Be sure to check out the [[mentor texts for drama]] (and some of the videos on that page too) before you dive in! Then, play around with writing some [[drama]] of your own. One possible way to begin is to choose a form, and experiment with putting some content into it. For example:
1. You could write (part of) a [screenplay](https://www.studiobinder.com/blog/how-to-write-a-screenplay/), or movie script. There are [lots of templates](https://www.google.com/search?q=screenplay+template) for that out there, so you wouldn’t have to put all the formatting together from scratch.
2. Or you could write (part of) a [stage script](https://drive.google.com/file/d/1GbQ_O9INrJ6baFzegBxKNPALWo3AlV4A/view?usp=sharing), for a play that would be performed live on stage. You guessed it---[people](https://www.google.com/search?q=stage+script+template)[ make templates](https://www.google.com/search?q=stage+script+template) for that, too!

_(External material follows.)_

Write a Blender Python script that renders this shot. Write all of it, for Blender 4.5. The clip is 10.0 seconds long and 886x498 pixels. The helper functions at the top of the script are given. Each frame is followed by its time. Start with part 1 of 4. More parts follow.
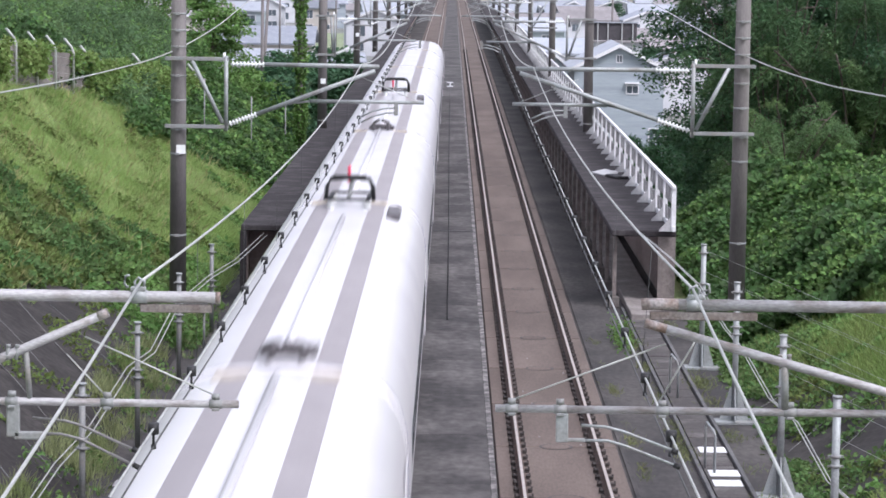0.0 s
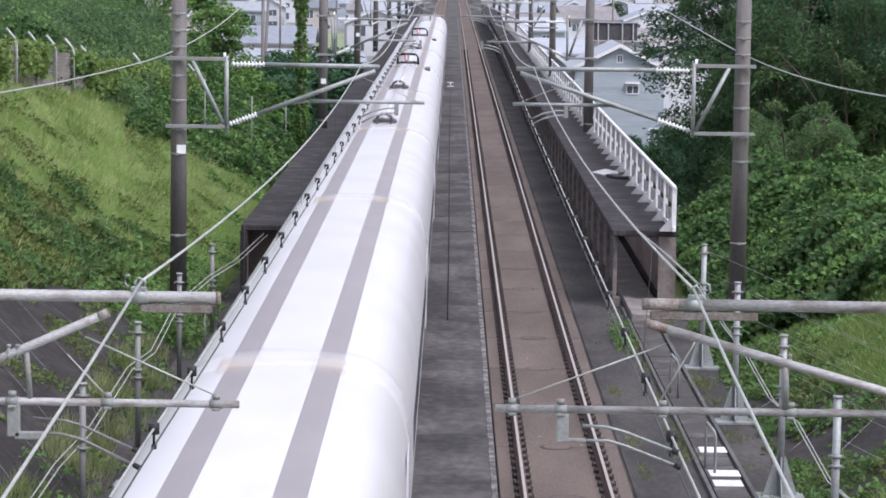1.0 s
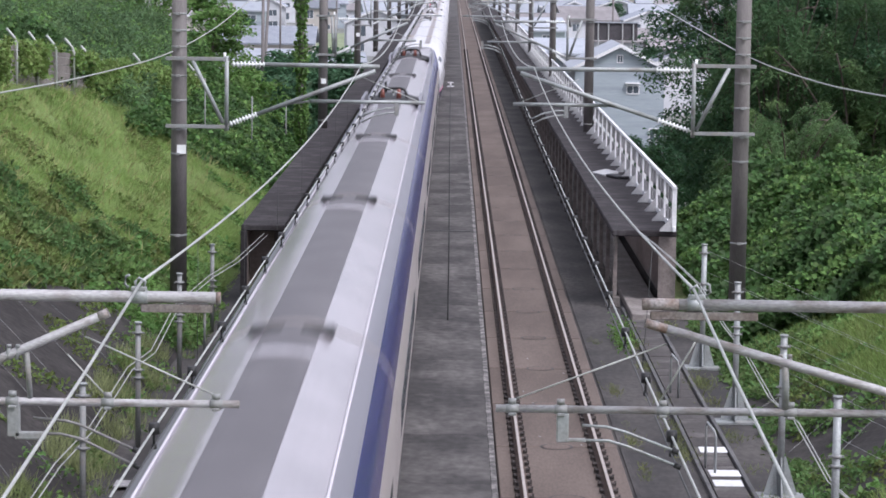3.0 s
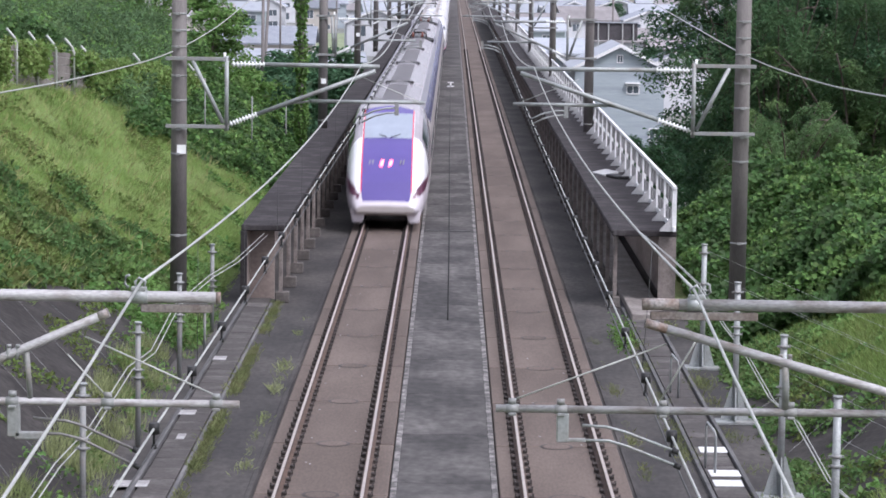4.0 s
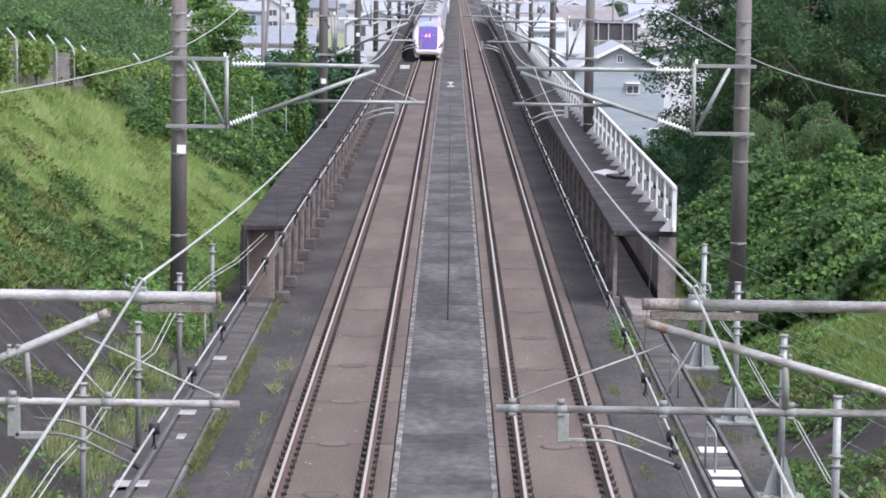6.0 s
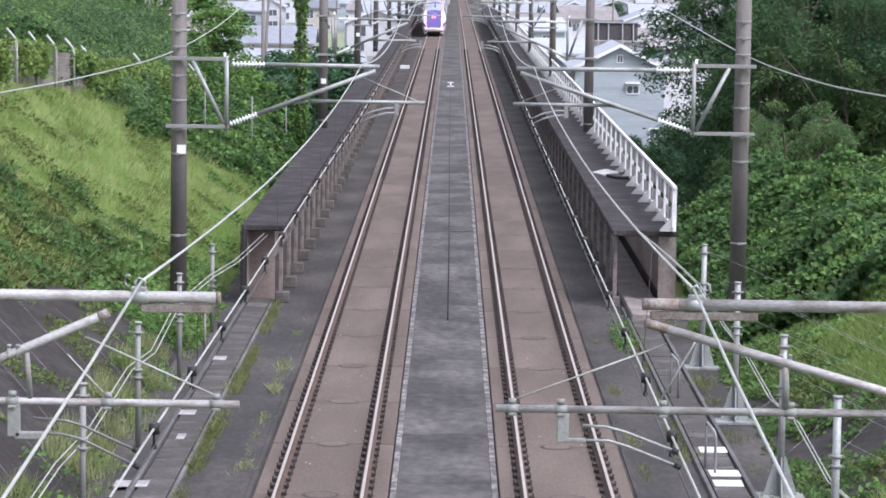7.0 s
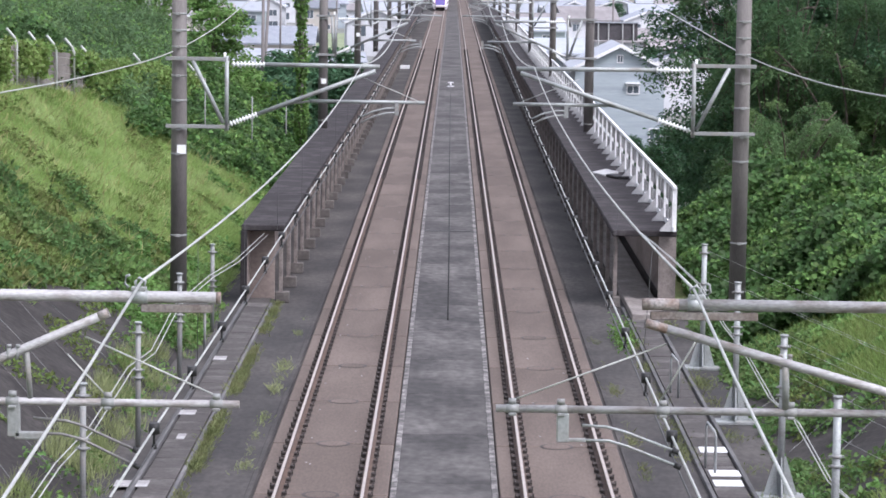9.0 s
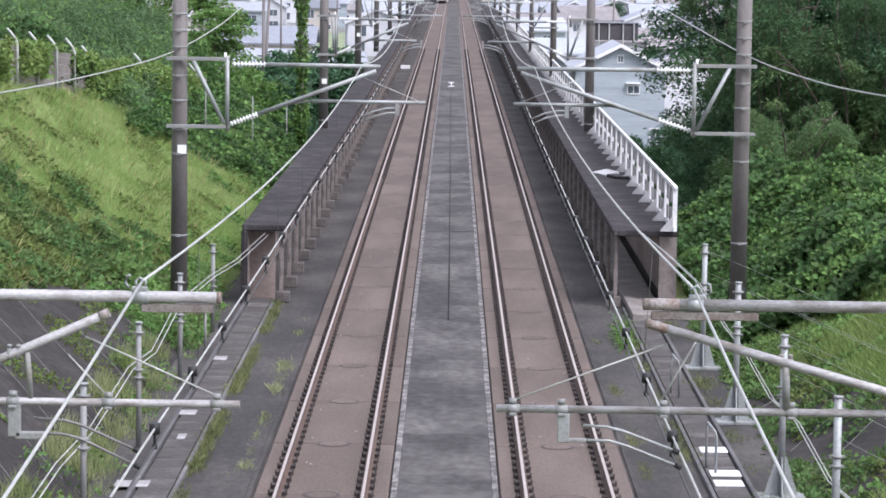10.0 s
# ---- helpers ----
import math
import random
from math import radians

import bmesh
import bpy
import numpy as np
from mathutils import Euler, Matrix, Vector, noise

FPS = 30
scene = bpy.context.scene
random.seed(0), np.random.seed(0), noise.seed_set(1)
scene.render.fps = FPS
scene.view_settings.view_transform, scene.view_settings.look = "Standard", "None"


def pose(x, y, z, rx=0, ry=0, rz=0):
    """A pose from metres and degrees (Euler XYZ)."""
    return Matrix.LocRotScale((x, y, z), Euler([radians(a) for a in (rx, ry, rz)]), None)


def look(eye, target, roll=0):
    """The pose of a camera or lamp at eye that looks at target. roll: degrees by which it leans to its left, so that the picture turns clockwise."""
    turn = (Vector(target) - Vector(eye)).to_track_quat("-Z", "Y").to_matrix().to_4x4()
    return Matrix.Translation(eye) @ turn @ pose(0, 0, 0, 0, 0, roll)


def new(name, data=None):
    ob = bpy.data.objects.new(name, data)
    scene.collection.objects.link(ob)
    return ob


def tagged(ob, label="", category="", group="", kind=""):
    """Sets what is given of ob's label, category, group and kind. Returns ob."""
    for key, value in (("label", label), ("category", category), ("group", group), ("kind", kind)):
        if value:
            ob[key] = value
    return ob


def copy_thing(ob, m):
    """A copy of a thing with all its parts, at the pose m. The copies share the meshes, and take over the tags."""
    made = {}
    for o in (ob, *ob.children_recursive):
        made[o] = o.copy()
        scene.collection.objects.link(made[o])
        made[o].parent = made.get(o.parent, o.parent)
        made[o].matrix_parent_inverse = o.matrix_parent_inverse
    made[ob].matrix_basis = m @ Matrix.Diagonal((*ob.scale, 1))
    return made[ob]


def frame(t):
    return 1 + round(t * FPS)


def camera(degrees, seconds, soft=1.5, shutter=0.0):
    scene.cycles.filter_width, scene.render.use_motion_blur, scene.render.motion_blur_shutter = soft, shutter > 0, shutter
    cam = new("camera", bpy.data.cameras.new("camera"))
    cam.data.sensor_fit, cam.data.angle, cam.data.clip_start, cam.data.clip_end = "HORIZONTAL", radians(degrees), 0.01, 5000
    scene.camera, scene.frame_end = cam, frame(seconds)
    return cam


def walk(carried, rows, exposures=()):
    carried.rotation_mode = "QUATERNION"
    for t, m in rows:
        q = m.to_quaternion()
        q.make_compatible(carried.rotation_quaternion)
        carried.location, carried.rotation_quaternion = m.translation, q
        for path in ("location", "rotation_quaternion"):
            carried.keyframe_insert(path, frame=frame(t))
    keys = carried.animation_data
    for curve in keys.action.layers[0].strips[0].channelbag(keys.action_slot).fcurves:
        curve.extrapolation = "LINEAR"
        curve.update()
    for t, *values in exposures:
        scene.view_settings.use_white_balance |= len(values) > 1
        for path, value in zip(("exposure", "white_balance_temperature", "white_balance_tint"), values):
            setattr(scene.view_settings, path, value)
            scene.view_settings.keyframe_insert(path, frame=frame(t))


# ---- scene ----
# The camera stands on an overbridge, 9.15 m above the rails, with a long lens.
EYE = Vector((0.026, 0.0, 9.15))
AIM = Vector((-0.0021854, 0.9942537, -0.1070273))
cam = camera(18.563, 10.0, soft=1.7, shutter=0.5)


def aim(side):
    """The camera's pose with a sway of so many hundredths of a degree to its left."""
    return look(EYE, EYE + 100 * (Matrix.Rotation(radians(side / 100), 3, "Z") @ AIM), 0.827)


walk(cam, [(0.0, aim(-1.0)), (0.8, aim(-0.2)), (4.0, aim(0.2)), (7.0, aim(0.2)), (9.0, aim(0.4)), (9.5, aim(1.4)), (10.0, aim(1.5))],
     [(0.0, 0.62, 6000, 18.0), (0.9, 0.47, 6000, 18.0), (1.5, 0.42, 6000, 18.0), (2.7, 0.44, 6000, 18.0), (3.9, 0.54, 6000, 18.0), (4.6, 0.68, 6000, 18.0), (5.6, 0.78, 6000, 18.0), (10.0, 0.80, 6000, 18.0)])

# ---- light: an overcast summer day ----
world = bpy.data.worlds.new("overcast")
scene.world = world
world.use_nodes = True
wn = world.node_tree
wn.nodes.clear()
sky = wn.nodes.new("ShaderNodeTexSky")
sky.sky_type, sky.sun_disc = "NISHITA", False
sky.sun_elevation, sky.sun_rotation = radians(53), radians(132)
sky.air_density, sky.dust_density, sky.ozone_density = 1.0, 6.0, 1.0
pale = wn.nodes.new("ShaderNodeHueSaturation")
pale.inputs["Saturation"].default_value = 0.35
bg = wn.nodes.new("ShaderNodeBackground")
bg.inputs["Strength"].default_value = 0.15
out = wn.nodes.new("ShaderNodeOutputWorld")
wn.links.new(sky.outputs[0], pale.inputs["Color"])
wn.links.new(pale.outputs[0], bg.inputs[0])
cloud = wn.nodes.new("ShaderNodeBackground")
cloud.inputs["Color"].default_value, cloud.inputs["Strength"].default_value = (0.84, 0.87, 0.92, 1), 0.74
both = wn.nodes.new("ShaderNodeMixShader")
both.inputs[0].default_value = 0.55
wn.links.new(bg.outputs[0], both.inputs[1])
wn.links.new(cloud.outputs[0], both.inputs[2])
wn.links.new(both.outputs[0], out.inputs[0])
sun_data = bpy.data.lights.new("sun", "SUN")
sun_data.energy, sun_data.angle, sun_data.color = 1.8, radians(22), (1.0, 0.98, 0.95)
sun = new("sun", sun_data)
sun.matrix_world = look((42, -38, 76), (0, 5, 0))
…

3. You could take something that isn’t currently a play, and turn it into a play. This could be something you wrote, or something someone else wrote (be careful with copyright violations or whatever(?)). Here’s a [video from a past class session discussing two great examples of adaptation from prose to drama](https://drive.google.com/file/d/17DtVsPwF2PQXf6_PqEXf8A-JCGspfHka/view?usp=drive_link) (*Rosencrantz & Guildenstern Are Dead* and *Of Mice and Men*)
There are also [software programs/apps](https://www.google.com/search?hl=en&q=apps%20for%20script%20writing) out there to help with script writing. Feel free to experiment! (You are not required to buy anything for this class.)
Here’s [a simplified template I made in Google Docs](https://docs.google.com/document/d/1jifxCJiKvrTYp73yRAdr5FI4DfCLM5g3agt0qNaWL6I/edit?usp=sharing) that uses paragraph styles as shortcuts.
For our purposes, it’s fine if you don’t want to use an official, standard script format. At minimum, though, indicate which character is speaking which line, and make clear the difference between the lines of dialog and any [stage directions](https://www.stagemilk.com/stage-directions/). Don’t use quotation marks for the actors’ lines. Either format them as in the examples linked above, or else just use the character’s name followed by a colon, like this:
> JIMMY: Hey, Penelope, how’s it going?
>
> PENELOPE: Ugh, don’t talk to me, Jimmy.
Let’s make a distinction between regular old fiction writing and playwriting, by making sure that the dialog and actions taken by the actors (even if we’re just imagining them in our minds as we write and read) are the main drivers of the story. So we won’t have paragraph after paragraph of description or explanatory back-story, etc. (Although different playwrights have different views on how many words to devote to stage directions. Compare, for example, [Tennessee Williams](http://cheongshimapliterature.blogspot.com/2013/11/stage-directions-of-tennessee-williams_12.html) with [Shakespeare](https://www.theguardian.com/stage/theatreblog/2009/mar/04/stage-direction-shakespeare-stoppard).)
> [Tom Stoppard likes to tell a story](https://www.theguardian.com/stage/theatreblog/2009/mar/04/stage-direction-shakespeare-stoppard) of a production of *The Tempest* he saw years ago at Oxford. At the play’s end, he watched as Ariel turned and ran across a lawn, into a lake and over the water “until the gloom enveloped him and he disappeared from your view. As he did so, from the further shore, a firework rocket was ignited, and it went whoosh into the air, and high up there it burst into lots of sparks, and all the sparks went out, and he had gone.” And when Stoppard went and looked it up in the script, all it said was: ‘Exit Ariel.’
Regardless of the details, tell an actual story! Have actual characters! Have them do and say interesting things, and give them enough words and time to see what happens!